The data below should be printed in full, exactly, and without any of its images.
-.-.-
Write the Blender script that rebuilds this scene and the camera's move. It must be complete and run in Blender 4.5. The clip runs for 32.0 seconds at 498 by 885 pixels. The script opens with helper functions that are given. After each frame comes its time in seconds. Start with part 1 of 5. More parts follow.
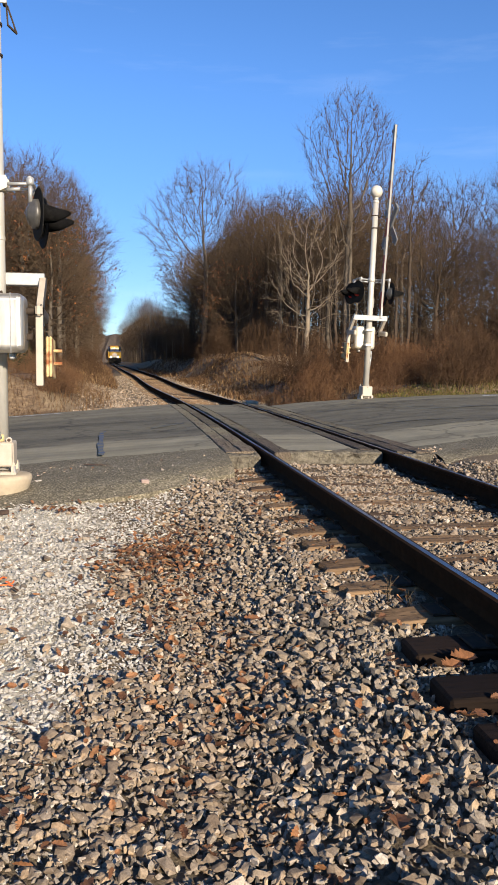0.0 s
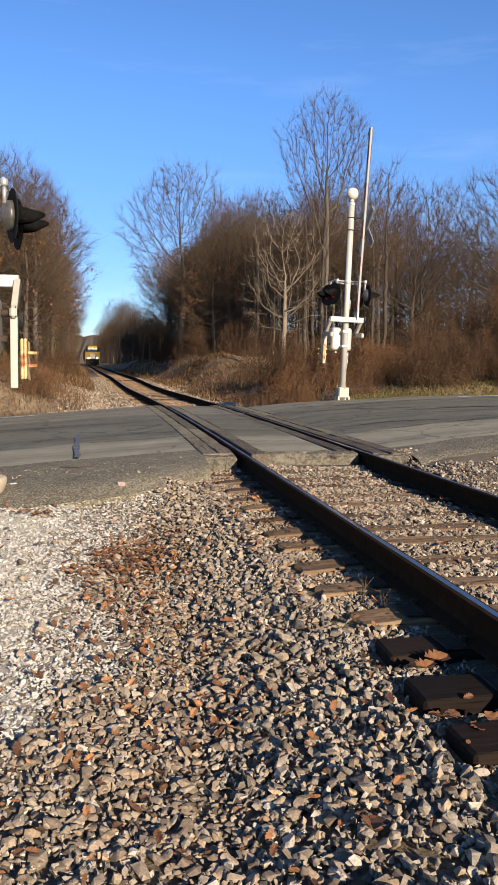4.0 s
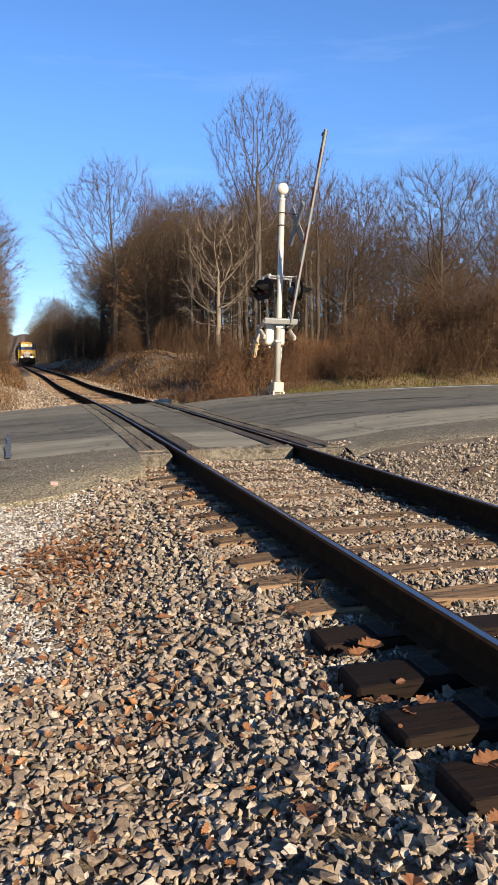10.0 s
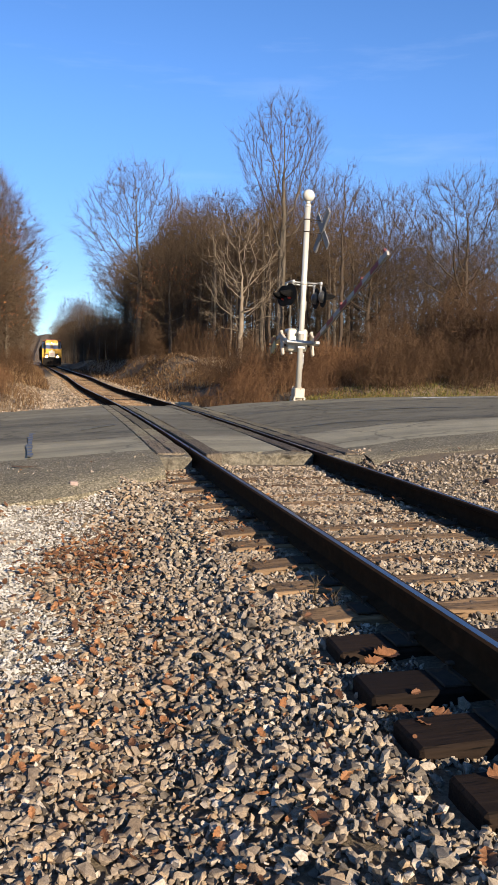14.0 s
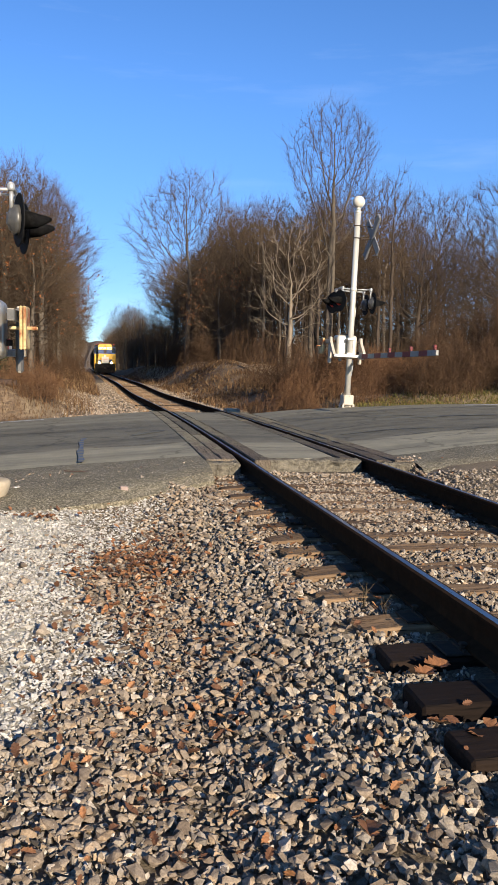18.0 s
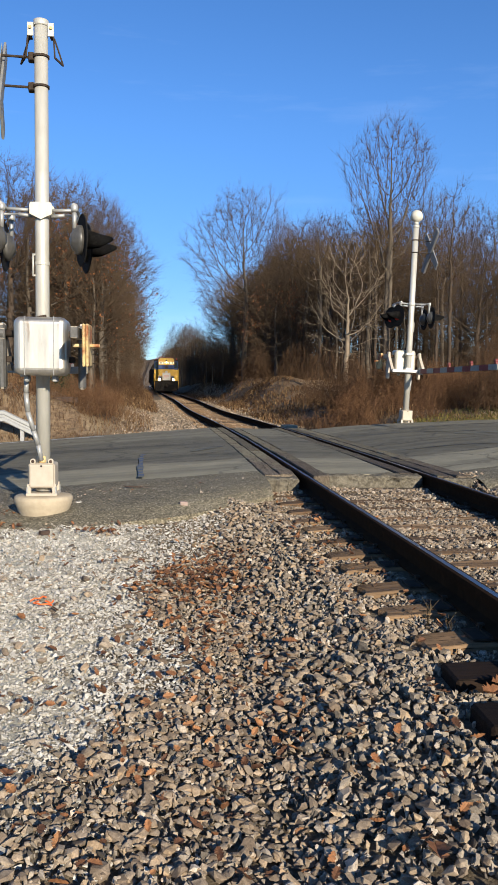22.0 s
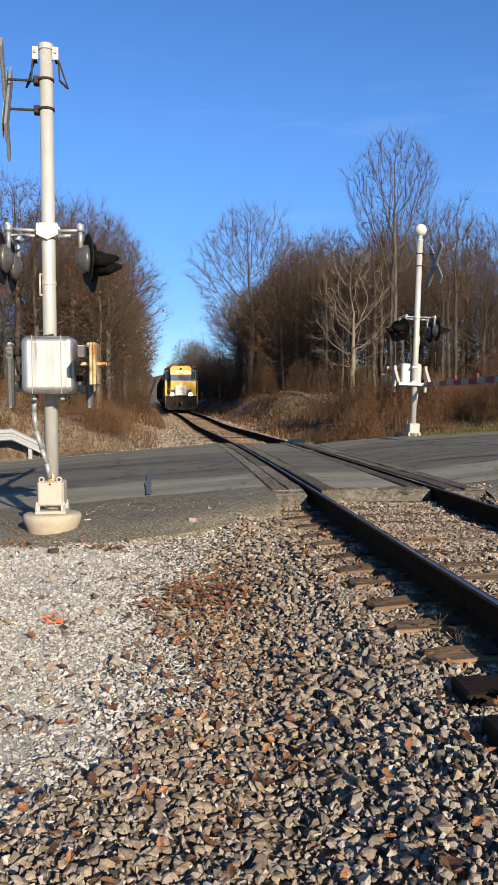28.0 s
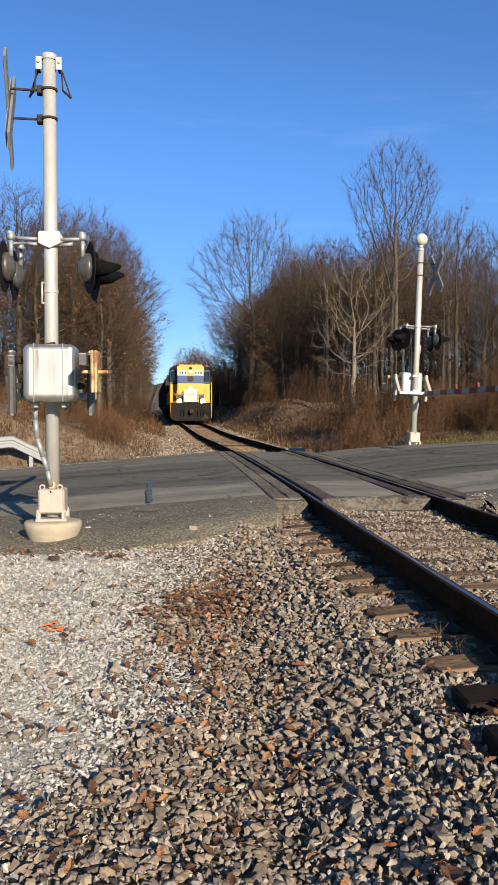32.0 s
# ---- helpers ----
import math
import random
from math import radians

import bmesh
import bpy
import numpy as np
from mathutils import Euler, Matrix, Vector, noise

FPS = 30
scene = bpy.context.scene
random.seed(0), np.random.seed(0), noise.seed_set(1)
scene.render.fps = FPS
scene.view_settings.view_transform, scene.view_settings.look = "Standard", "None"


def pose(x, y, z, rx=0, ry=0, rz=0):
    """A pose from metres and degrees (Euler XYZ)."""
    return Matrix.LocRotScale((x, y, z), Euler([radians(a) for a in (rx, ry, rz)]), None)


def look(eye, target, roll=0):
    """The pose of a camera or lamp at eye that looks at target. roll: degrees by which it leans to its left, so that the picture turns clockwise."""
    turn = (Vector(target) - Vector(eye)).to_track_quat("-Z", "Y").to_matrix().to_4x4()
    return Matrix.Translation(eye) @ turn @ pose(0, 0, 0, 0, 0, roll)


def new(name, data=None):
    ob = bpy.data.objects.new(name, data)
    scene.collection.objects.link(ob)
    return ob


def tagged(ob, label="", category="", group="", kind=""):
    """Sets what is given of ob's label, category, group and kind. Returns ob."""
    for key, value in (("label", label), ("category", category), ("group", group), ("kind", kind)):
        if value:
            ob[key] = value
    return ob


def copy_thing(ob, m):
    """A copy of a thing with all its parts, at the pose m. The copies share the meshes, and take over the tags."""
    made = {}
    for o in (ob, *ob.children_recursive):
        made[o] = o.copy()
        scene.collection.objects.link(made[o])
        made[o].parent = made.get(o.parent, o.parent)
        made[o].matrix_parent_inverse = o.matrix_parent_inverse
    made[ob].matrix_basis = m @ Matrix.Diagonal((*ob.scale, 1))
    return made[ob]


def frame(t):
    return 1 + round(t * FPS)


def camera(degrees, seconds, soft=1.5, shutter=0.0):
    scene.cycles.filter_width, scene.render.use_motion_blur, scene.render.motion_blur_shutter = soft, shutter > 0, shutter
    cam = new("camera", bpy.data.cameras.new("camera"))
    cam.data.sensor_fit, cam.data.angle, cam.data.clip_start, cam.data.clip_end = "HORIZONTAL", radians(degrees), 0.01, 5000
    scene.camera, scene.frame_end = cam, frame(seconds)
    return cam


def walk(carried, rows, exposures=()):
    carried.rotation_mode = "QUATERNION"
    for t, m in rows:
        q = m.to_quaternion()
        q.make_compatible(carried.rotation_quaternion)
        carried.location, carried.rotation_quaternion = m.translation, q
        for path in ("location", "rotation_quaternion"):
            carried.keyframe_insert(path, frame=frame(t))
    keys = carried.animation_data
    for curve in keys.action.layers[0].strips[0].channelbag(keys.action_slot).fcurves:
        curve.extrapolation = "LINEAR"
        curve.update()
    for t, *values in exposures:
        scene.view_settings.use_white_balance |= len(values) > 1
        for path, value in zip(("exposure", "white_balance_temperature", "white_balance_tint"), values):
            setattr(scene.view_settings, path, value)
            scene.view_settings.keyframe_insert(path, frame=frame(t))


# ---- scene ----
-.-.-
* _SOLUTION_
Write the Blender script that rebuilds this scene and the camera's move. It must be complete and run in Blender 4.5. The clip runs for 32.0 seconds at 498 by 885 pixels. The script opens with helper functions that are given. After each frame comes its time in seconds. Start with part 1 of 5. More parts follow.
0.0 s
4.0 s
10.0 s
14.0 s
18.0 s
22.0 s
28.0 s
32.0 s
# ---- helpers ----
import math
import random
from math import radians

import bmesh
import bpy
import numpy as np
from mathutils import Euler, Matrix, Vector, noise

FPS = 30
scene = bpy.context.scene
random.seed(0), np.random.seed(0), noise.seed_set(1)
scene.render.fps = FPS
scene.view_settings.view_transform, scene.view_settings.look = "Standard", "None"


def pose(x, y, z, rx=0, ry=0, rz=0):
    """A pose from metres and degrees (Euler XYZ)."""
    return Matrix.LocRotScale((x, y, z), Euler([radians(a) for a in (rx, ry, rz)]), None)


def look(eye, target, roll=0):
    """The pose of a camera or lamp at eye that looks at target. roll: degrees by which it leans to its left, so that the picture turns clockwise."""
    turn = (Vector(target) - Vector(eye)).to_track_quat("-Z", "Y").to_matrix().to_4x4()
    return Matrix.Translation(eye) @ turn @ pose(0, 0, 0, 0, 0, roll)


def new(name, data=None):
    ob = bpy.data.objects.new(name, data)
    scene.collection.objects.link(ob)
    return ob


def tagged(ob, label="", category="", group="", kind=""):
    """Sets what is given of ob's label, category, group and kind. Returns ob."""
    for key, value in (("label", label), ("category", category), ("group", group), ("kind", kind)):
        if value:
            ob[key] = value
    return ob


def copy_thing(ob, m):
    """A copy of a thing with all its parts, at the pose m. The copies share the meshes, and take over the tags."""
    made = {}
    for o in (ob, *ob.children_recursive):
        made[o] = o.copy()
        scene.collection.objects.link(made[o])
        made[o].parent = made.get(o.parent, o.parent)
        made[o].matrix_parent_inverse = o.matrix_parent_inverse
    made[ob].matrix_basis = m @ Matrix.Diagonal((*ob.scale, 1))
    return made[ob]


def frame(t):
    return 1 + round(t * FPS)


def camera(degrees, seconds, soft=1.5, shutter=0.0):
    scene.cycles.filter_width, scene.render.use_motion_blur, scene.render.motion_blur_shutter = soft, shutter > 0, shutter
    cam = new("camera", bpy.data.cameras.new("camera"))
    cam.data.sensor_fit, cam.data.angle, cam.data.clip_start, cam.data.clip_end = "HORIZONTAL", radians(degrees), 0.01, 5000
    scene.camera, scene.frame_end = cam, frame(seconds)
    return cam


def walk(carried, rows, exposures=()):
    carried.rotation_mode = "QUATERNION"
    for t, m in rows:
        q = m.to_quaternion()
        q.make_compatible(carried.rotation_quaternion)
        carried.location, carried.rotation_quaternion = m.translation, q
        for path in ("location", "rotation_quaternion"):
            carried.keyframe_insert(path, frame=frame(t))
    keys = carried.animation_data
    for curve in keys.action.layers[0].strips[0].channelbag(keys.action_slot).fcurves:
        curve.extrapolation = "LINEAR"
        curve.update()
    for t, *values in exposures:
        scene.view_settings.use_white_balance |= len(values) > 1
        for path, value in zip(("exposure", "white_balance_temperature", "white_balance_tint"), values):
            setattr(scene.view_settings, path, value)
            scene.view_settings.keyframe_insert(path, frame=frame(t))


# ---- scene ----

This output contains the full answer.